Tur­tles sun them­selves on what­ev­er sol­id perch pro­trudes above the sur­face of the water. Drag­on­flies dart above the green mat in cop­u­la­to­ry flight, their iri­des­cent bod­ies locked in valen­tine embrace. Mal­lards wad­dle into the muck from the mud­dy bank. On this glo­ri­ous autumn after­noon, I know the pond’s bank is a worth­while place to spend an hour, sens­es open to every sensation.

All that scum, that cov­er­ing of gran­u­lar green, the part­ings and clos­ings, the hiders and graz­ers, speak to us of our own pro­to­plas­mic ori­gins, the pond water of our blood, the ancients urg­ings toward feed­ing and reproduction.

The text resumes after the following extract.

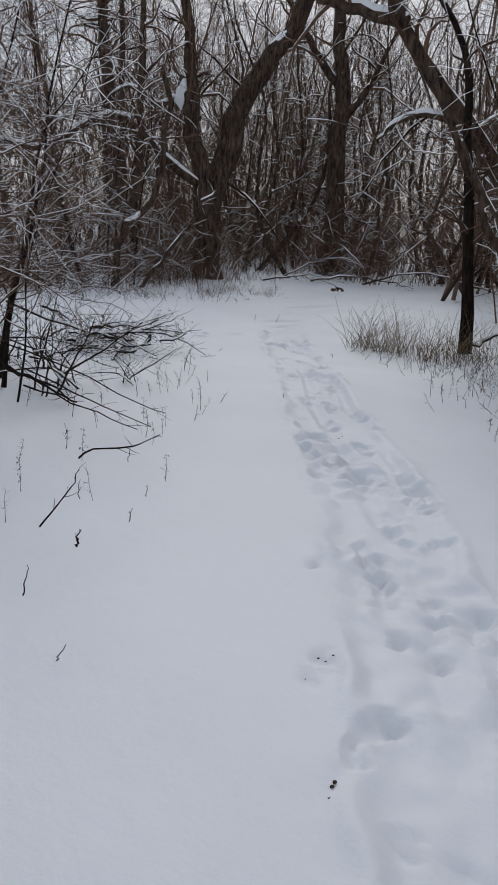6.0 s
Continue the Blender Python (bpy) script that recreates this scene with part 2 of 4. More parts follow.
# trodden strip and the drag lines that run along it
fine = (GX > -12) & (GX < 2.2) & (GY > 0.3) & (GY < 24)
px, py = GX[fine], GY[fine]
best, lat, along = np.full(len(px), 1e9), np.zeros(len(px)), np.zeros(len(px))
for c, d, s in zip(TRACK[::2], step[::2], run[::2]):
    dx, dy = px - c[0], py - c[1]
    q = np.hypot(dx, dy)
    m = q < best
    best[m], lat[m], along[m] = q[m], (dx * d[1] - dy * d[0])[m], s
def lumps_at(x, y, cell):
    """Smooth random heights, about -1 to 1, that change over one cell."""
    grid = rng.uniform(-1, 1, (160, 160))
    u, v = (x + 40) / cell, (y + 40) / cell
    i, j = np.floor(u).astype(int), np.floor(v).astype(int)
    f, g = u - i, v - j
    f, g = f * f * (3 - 2 * f), g * g * (3 - 2 * g)
    at = lambda a, b: grid[a % 160, b % 160]
    return (at(i, j) * (1 - f) + at(i + 1, j) * f) * (1 - g) + (at(i, j + 1) * (1 - f) + at(i + 1, j + 1) * f) * g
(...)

Love, we are a small pond,” says Max­ine Kumin in one of her won­der­ful poems that cel­e­brate New Eng­land nature. It is a deli­cious metaphor: The pond as ten­der affec­tion, touch­ing skin, the scratch­es that leave no scar, the mouths that gob­ble. “The black­est berries fat­ten over the pond of our being,” she writes, exuberantly.

Her poem reminds us: We need to keep in touch with those things — the duck­weed, the ducks, the drag­on­flies, the exu­ber­ant gush of life — lest we for­get what touch and sight and sound and scent are all about. Even love is in dan­ger of being made into a vir­tu­al real­i­ty — those flick­er­ing bits on a TV screen or Inter­net mon­i­tor — stripped of sen­su­al full­ness. Mouths, blood, dry thorns and tight seeds: Kumin’s poem is full of it.

Our draw­ing toward each oth­er was cra­dled in the pond, nur­tured on the tan­gled bank, per­fect­ed in the same urgency of seek and join that caus­es the drag­on­flies to bend their bod­ies into a heart-shaped kiss. The pond is more than a metaphor for our lives; our lives are steeped in it.

I plunge both hands into the duck­weed, bring up two green gloves. In South­east Asia, they eat this stuff. We would eat it, too, if we were less squea­mish. Spread out on the sur­face of the pond, it has an unsa­vory appear­ance. Under the mag­ni­fi­er, each tiny plant looks like a juicy grape writ small and not at all unpalat­able. All part of the same tan­gled web of life that scums the plan­et — and that con­tains in its prodi­gious diver­si­ty even the “black­est berries” of our love.